Dataset extract |
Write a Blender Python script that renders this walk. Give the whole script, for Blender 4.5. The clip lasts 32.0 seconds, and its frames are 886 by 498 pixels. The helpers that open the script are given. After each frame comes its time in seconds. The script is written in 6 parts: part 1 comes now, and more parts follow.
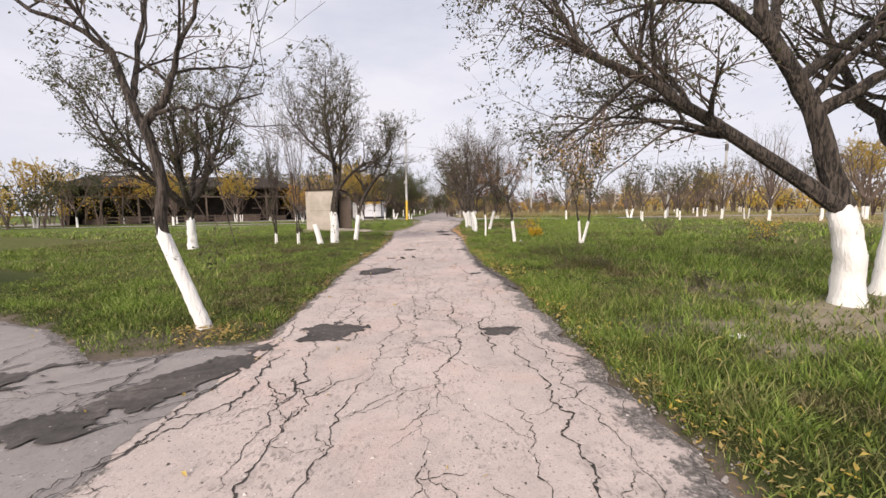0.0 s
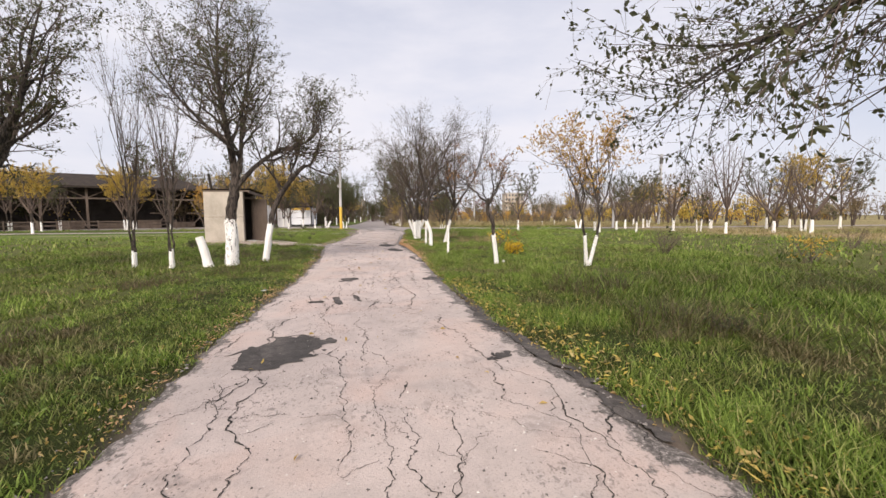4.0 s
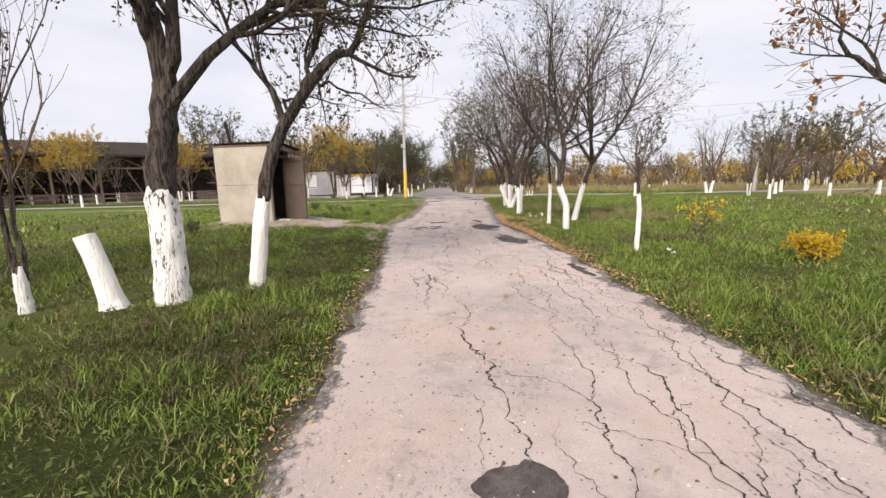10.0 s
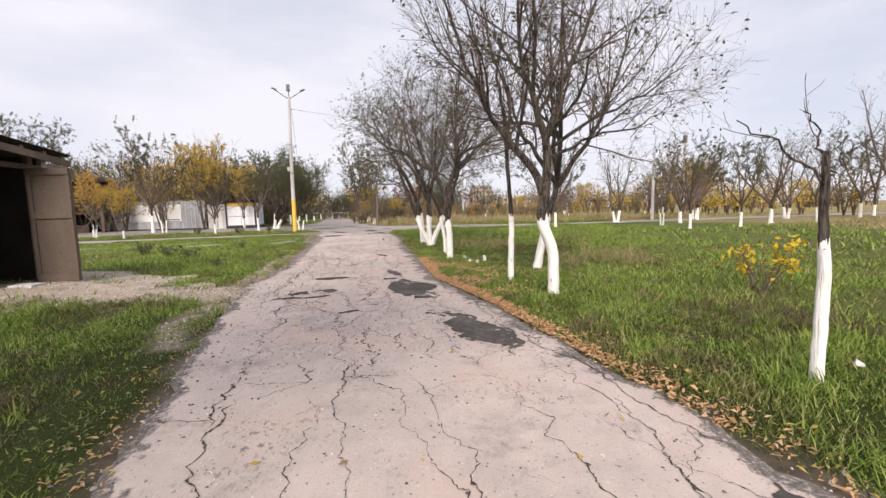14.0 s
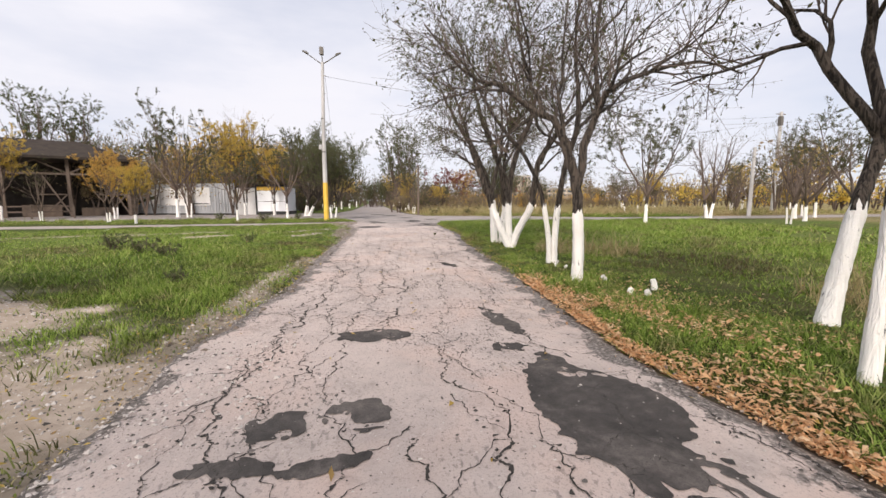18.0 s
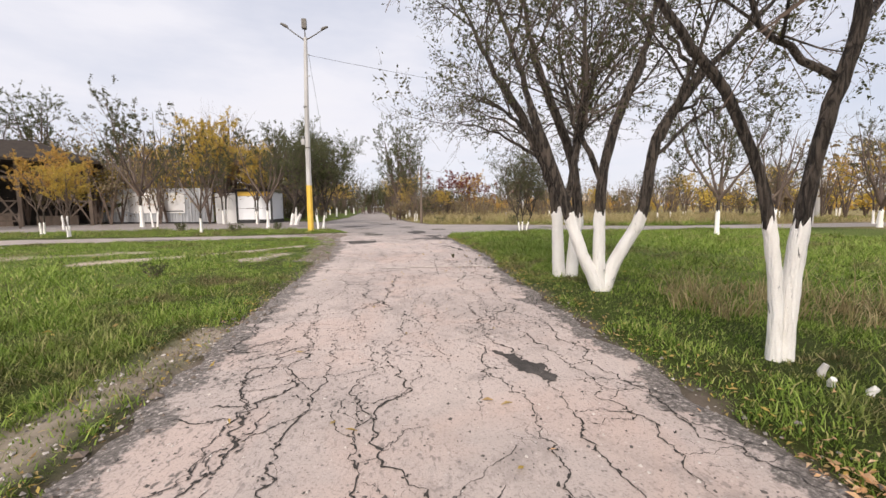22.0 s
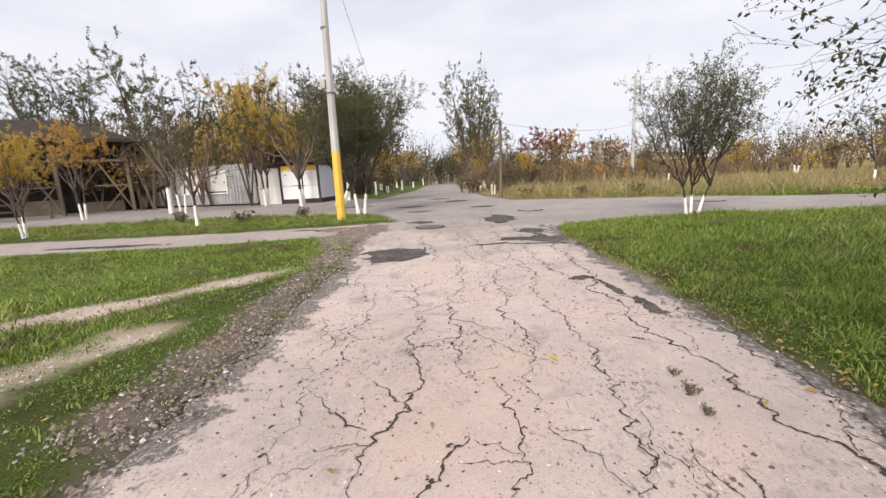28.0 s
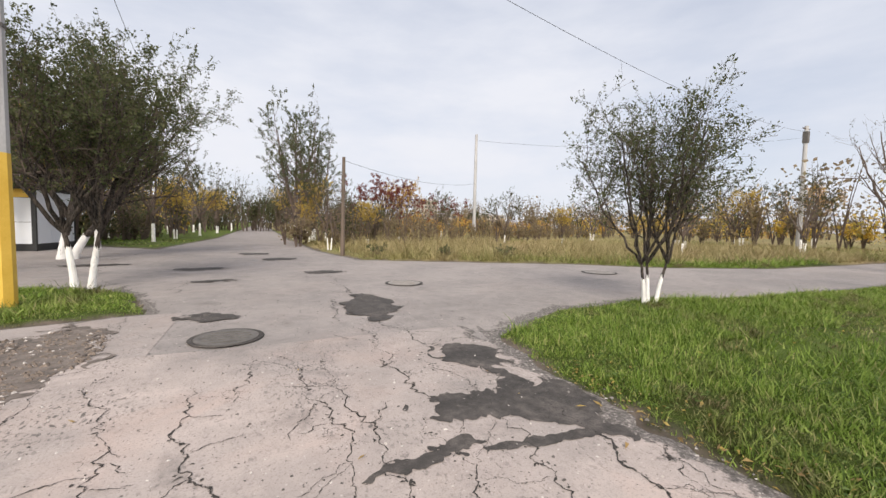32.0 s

Task statement | Without including any pictures, print all of the material exactly as given.

Answer in full |
Write a Blender Python script that renders this walk. Give the whole script, for Blender 4.5. The clip lasts 32.0 seconds, and its frames are 886 by 498 pixels. The helpers that open the script are given. After each frame comes its time in seconds. The script is written in 6 parts: part 1 comes now, and more parts follow.
0.0 s
4.0 s
10.0 s
14.0 s
18.0 s
22.0 s
28.0 s
32.0 s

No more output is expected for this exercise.